Do this =>
Extract each line bearing the word "Euler".

Raw records
------

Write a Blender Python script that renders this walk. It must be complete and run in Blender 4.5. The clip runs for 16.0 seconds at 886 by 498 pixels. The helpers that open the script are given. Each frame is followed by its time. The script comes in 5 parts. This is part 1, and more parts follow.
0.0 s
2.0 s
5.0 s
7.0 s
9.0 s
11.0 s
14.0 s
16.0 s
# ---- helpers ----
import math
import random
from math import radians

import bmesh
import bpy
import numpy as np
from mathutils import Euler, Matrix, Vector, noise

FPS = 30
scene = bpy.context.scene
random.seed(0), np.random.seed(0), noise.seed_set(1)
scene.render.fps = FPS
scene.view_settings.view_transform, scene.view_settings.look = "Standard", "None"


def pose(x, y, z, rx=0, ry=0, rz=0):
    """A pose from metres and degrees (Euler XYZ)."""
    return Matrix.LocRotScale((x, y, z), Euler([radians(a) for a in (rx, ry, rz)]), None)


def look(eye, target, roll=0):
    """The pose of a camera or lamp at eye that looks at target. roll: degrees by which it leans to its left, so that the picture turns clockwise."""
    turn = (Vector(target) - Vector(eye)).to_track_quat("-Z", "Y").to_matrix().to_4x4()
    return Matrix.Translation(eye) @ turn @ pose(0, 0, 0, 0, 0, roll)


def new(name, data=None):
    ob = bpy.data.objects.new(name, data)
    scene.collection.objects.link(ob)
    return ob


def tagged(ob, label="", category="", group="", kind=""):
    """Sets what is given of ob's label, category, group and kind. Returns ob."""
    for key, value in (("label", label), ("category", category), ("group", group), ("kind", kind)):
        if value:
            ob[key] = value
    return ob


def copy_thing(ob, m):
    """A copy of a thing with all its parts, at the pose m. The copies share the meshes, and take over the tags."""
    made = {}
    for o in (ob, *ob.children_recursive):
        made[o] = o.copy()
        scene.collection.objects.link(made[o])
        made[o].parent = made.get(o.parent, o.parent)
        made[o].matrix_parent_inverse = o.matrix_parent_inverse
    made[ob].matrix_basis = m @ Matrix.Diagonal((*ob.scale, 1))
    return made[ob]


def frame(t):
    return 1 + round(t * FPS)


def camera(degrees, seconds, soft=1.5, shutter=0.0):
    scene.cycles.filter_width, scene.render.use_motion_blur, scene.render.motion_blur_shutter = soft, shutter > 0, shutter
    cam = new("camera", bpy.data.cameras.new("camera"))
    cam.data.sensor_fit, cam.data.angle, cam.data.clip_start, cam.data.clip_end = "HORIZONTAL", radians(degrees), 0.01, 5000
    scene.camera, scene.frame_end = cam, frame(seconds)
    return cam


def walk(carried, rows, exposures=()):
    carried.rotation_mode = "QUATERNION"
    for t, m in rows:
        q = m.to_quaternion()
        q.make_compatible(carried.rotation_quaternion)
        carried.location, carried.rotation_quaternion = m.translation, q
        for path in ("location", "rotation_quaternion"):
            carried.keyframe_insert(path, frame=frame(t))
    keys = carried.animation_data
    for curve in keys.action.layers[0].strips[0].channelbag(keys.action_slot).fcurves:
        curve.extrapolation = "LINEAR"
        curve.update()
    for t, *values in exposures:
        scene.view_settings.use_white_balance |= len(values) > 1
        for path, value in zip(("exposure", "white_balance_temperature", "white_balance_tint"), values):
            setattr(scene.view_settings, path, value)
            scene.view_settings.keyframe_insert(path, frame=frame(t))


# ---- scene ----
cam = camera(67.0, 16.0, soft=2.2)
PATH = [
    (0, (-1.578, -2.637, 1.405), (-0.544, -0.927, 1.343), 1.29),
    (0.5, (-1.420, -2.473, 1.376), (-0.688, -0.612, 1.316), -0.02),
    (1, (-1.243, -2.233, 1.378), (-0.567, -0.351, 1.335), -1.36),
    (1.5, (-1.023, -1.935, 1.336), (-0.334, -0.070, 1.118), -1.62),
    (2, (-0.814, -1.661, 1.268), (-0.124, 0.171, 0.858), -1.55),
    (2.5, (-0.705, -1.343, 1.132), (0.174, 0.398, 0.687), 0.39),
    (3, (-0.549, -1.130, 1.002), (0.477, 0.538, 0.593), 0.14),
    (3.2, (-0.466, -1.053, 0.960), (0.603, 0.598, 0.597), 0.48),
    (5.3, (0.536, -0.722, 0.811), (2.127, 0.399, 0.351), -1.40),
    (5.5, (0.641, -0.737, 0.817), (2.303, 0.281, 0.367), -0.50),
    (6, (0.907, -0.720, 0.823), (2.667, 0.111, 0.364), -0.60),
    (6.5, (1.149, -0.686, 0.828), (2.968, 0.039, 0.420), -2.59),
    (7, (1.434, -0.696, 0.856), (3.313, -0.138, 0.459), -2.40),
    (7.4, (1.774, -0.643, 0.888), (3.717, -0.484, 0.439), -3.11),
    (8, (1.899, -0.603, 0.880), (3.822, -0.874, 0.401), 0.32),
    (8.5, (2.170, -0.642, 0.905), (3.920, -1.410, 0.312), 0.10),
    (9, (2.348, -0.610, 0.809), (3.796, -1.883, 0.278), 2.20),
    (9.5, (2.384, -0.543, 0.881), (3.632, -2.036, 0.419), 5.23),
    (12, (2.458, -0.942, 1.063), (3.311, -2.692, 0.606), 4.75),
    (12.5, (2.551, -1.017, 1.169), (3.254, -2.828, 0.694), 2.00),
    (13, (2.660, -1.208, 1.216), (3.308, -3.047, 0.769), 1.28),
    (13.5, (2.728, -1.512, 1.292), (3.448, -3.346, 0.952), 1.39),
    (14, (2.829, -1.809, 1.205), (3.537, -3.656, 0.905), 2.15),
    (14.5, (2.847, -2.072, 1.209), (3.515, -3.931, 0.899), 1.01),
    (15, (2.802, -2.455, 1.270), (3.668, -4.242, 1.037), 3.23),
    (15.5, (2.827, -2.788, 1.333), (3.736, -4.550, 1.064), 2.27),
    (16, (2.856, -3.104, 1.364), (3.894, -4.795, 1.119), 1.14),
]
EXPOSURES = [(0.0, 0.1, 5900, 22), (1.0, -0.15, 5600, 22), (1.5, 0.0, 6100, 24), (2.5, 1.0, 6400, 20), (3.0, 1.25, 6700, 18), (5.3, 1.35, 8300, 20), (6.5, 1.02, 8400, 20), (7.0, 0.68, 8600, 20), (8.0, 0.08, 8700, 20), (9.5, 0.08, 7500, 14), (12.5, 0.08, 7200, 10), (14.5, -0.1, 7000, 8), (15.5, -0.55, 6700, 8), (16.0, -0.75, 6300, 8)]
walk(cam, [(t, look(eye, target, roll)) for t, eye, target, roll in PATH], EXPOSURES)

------

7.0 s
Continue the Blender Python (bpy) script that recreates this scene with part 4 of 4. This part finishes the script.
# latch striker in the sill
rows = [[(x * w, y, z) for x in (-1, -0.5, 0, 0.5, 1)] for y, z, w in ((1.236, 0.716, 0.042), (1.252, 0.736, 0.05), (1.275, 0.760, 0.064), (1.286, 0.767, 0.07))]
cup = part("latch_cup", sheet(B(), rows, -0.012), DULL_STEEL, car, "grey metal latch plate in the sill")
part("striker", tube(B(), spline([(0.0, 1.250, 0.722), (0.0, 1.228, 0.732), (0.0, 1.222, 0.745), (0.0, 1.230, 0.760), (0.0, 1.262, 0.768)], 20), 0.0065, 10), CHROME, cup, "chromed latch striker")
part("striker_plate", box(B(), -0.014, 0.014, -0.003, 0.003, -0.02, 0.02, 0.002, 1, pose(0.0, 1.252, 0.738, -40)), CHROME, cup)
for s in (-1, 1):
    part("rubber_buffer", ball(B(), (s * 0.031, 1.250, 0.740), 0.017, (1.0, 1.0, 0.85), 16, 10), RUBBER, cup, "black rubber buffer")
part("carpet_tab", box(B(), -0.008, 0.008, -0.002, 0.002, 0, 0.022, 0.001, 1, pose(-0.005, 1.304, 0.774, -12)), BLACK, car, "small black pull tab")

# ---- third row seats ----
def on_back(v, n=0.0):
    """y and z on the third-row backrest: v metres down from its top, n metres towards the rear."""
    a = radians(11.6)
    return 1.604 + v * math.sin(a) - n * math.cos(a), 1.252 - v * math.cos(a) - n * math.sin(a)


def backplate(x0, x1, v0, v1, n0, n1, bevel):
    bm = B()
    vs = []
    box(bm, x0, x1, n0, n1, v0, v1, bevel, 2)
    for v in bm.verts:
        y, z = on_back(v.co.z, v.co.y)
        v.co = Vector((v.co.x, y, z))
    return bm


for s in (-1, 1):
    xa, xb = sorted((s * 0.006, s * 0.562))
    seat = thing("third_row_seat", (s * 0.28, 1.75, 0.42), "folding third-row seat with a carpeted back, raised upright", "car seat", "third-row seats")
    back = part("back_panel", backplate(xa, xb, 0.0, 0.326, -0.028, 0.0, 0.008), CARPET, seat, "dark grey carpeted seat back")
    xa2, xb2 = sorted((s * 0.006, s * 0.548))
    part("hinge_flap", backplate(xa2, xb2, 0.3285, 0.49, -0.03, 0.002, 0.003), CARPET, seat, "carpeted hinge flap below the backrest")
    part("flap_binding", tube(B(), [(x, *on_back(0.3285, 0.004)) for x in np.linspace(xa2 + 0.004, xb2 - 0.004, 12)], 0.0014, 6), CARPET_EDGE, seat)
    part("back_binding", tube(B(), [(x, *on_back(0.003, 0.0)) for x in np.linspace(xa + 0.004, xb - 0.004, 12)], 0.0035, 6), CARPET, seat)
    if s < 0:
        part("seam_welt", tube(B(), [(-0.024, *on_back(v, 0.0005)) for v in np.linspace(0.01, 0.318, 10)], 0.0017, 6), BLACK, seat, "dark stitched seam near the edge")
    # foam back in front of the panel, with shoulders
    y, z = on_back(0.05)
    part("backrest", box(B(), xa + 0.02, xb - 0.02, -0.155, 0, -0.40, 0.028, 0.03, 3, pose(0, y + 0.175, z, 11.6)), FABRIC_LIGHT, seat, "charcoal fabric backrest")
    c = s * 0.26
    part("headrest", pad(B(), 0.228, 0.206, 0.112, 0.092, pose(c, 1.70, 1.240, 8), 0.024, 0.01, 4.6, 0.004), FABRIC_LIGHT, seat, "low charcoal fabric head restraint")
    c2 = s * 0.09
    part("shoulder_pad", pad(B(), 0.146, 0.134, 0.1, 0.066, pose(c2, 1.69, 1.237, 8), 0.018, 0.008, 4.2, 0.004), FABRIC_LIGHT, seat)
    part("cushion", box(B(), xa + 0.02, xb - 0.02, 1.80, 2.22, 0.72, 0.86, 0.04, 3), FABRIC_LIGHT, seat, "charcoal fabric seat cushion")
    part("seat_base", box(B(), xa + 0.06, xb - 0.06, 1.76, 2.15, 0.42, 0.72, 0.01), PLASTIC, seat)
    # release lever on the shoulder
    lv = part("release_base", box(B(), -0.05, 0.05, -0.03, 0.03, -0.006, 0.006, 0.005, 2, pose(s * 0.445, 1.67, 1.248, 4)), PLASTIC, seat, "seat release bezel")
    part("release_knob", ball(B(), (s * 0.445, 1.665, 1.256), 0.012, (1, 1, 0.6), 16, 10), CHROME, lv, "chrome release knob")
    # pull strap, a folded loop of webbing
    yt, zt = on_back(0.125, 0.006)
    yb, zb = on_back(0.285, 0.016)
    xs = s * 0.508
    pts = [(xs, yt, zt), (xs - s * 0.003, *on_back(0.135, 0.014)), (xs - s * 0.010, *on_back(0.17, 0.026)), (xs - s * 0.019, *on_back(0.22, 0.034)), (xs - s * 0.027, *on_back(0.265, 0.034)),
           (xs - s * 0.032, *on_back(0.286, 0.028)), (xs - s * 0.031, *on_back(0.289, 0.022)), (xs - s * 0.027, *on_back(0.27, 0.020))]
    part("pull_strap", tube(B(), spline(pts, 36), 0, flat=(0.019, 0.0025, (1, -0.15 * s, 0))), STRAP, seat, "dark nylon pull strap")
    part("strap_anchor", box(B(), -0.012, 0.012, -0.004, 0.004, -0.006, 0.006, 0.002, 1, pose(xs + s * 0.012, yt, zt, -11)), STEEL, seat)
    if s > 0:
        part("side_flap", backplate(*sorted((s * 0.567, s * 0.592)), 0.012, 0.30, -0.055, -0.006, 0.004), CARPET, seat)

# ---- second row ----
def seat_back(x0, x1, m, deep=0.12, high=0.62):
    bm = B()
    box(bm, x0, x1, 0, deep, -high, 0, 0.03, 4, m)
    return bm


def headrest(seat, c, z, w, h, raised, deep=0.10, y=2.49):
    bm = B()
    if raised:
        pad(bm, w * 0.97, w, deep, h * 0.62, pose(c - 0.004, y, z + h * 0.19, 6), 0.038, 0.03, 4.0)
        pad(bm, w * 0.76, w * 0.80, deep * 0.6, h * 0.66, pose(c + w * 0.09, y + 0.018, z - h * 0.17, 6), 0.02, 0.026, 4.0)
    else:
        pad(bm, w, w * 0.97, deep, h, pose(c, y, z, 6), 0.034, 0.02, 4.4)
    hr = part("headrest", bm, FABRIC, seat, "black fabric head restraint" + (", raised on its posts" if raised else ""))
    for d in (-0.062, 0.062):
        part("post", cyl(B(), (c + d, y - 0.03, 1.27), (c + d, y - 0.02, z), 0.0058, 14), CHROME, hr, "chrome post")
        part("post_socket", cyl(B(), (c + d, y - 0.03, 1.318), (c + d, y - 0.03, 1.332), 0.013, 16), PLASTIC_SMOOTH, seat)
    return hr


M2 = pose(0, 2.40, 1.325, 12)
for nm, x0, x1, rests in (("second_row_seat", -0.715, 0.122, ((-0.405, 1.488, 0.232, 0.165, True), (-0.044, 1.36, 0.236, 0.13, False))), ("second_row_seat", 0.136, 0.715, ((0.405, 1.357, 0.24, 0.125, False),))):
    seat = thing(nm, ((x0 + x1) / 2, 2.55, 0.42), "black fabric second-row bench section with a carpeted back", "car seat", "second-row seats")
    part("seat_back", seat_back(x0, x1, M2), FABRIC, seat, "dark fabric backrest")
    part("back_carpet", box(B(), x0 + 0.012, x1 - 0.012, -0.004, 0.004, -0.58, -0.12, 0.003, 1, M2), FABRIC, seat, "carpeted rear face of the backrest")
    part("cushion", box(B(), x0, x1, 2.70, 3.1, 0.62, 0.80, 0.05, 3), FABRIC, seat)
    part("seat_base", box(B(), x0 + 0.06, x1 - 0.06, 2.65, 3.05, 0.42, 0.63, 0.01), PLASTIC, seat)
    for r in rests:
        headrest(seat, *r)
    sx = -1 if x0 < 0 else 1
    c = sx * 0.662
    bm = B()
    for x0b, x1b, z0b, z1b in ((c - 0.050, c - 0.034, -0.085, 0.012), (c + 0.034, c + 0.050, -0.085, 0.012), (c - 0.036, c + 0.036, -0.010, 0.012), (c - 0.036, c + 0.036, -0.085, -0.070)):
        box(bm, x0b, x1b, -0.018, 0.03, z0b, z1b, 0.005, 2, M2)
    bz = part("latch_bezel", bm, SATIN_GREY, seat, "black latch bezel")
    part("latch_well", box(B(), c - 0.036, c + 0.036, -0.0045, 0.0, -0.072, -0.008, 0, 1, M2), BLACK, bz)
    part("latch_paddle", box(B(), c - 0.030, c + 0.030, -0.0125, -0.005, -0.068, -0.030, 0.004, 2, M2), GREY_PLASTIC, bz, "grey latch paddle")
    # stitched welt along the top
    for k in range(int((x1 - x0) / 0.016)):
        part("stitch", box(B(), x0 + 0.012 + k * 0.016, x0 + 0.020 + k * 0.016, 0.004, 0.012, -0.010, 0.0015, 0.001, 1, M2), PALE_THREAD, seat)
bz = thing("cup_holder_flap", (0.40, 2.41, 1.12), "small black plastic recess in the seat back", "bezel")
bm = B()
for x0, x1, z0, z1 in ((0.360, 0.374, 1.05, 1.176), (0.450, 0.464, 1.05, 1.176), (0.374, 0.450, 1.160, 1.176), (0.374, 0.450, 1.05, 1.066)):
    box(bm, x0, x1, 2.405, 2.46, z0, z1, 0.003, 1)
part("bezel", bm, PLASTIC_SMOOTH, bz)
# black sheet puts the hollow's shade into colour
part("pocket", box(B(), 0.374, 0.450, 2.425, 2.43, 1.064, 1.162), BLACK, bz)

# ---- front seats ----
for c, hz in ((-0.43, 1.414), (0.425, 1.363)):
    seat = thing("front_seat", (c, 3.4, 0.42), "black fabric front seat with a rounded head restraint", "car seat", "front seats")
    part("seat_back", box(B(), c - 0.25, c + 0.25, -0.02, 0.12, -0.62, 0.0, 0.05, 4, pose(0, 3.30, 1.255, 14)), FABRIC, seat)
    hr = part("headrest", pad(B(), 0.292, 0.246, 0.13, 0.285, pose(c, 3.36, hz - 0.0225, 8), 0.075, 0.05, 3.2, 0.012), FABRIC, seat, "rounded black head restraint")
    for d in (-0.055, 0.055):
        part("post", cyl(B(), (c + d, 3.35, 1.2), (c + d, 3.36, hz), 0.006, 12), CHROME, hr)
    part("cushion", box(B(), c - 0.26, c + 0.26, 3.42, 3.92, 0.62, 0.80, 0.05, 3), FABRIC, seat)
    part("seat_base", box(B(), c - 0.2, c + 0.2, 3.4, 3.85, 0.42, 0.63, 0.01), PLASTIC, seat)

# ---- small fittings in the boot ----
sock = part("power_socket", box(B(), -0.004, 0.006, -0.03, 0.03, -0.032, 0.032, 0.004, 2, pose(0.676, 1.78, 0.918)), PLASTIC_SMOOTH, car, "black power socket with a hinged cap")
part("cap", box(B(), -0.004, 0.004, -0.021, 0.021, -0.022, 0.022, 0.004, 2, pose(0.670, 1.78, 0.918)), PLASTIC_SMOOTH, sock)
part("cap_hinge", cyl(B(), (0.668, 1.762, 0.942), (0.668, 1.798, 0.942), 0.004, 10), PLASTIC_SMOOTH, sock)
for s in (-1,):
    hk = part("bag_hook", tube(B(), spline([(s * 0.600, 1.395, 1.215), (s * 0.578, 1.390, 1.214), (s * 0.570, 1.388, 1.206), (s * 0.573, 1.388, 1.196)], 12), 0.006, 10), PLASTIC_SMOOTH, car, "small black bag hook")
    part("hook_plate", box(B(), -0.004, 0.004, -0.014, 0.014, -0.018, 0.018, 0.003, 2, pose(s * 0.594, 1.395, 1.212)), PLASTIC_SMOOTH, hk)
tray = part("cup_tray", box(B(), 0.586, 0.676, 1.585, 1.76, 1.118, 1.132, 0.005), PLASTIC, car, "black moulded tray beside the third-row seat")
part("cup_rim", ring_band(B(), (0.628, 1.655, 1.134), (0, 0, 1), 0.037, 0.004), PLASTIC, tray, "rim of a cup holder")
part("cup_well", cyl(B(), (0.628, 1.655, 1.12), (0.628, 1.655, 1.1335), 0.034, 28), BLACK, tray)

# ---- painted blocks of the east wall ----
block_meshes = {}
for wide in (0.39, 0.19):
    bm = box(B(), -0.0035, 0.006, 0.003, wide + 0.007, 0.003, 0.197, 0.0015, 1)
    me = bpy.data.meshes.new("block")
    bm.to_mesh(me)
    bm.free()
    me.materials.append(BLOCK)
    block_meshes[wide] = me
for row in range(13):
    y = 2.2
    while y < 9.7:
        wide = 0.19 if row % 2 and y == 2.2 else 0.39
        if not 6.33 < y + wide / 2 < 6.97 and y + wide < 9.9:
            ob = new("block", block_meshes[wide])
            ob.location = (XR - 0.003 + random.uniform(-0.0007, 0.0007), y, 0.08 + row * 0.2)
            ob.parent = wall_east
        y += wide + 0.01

------

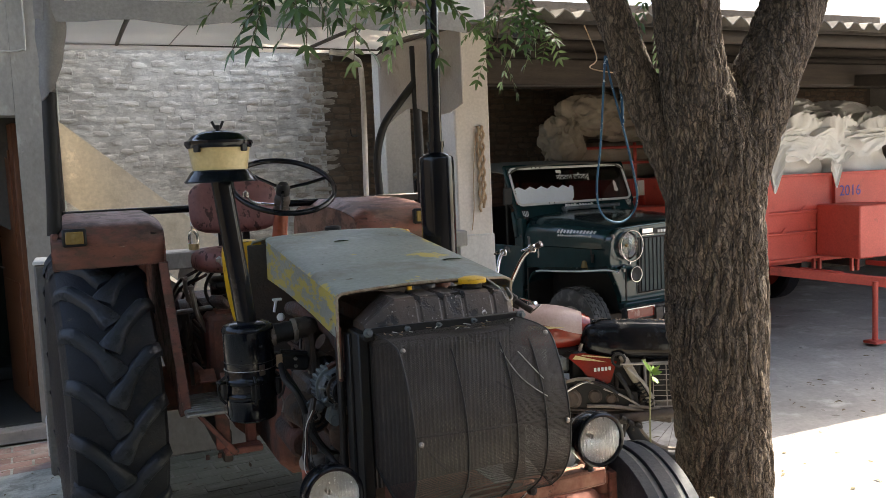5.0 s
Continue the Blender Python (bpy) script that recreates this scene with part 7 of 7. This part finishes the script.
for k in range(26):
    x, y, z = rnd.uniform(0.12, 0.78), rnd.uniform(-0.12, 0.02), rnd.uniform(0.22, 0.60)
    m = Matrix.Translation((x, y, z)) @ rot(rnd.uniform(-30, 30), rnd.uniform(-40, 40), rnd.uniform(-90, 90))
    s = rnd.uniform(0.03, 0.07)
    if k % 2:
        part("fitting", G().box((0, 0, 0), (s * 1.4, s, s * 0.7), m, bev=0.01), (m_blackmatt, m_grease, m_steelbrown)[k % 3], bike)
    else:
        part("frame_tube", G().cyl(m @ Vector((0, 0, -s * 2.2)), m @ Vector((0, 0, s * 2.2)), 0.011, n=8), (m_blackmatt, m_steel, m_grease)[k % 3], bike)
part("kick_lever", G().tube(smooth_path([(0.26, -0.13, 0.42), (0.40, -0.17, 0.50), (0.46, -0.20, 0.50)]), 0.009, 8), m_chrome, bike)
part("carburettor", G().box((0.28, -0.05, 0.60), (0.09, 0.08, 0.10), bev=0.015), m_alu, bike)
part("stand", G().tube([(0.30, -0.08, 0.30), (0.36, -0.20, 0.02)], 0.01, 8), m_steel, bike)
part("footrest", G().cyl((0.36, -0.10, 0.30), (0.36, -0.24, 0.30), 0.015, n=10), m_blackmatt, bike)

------

Task response =>
from mathutils import Euler, Matrix, Vector, noise
    """A pose from metres and degrees (Euler XYZ)."""
    return Matrix.LocRotScale((x, y, z), Euler([radians(a) for a in (rx, ry, rz)]), None)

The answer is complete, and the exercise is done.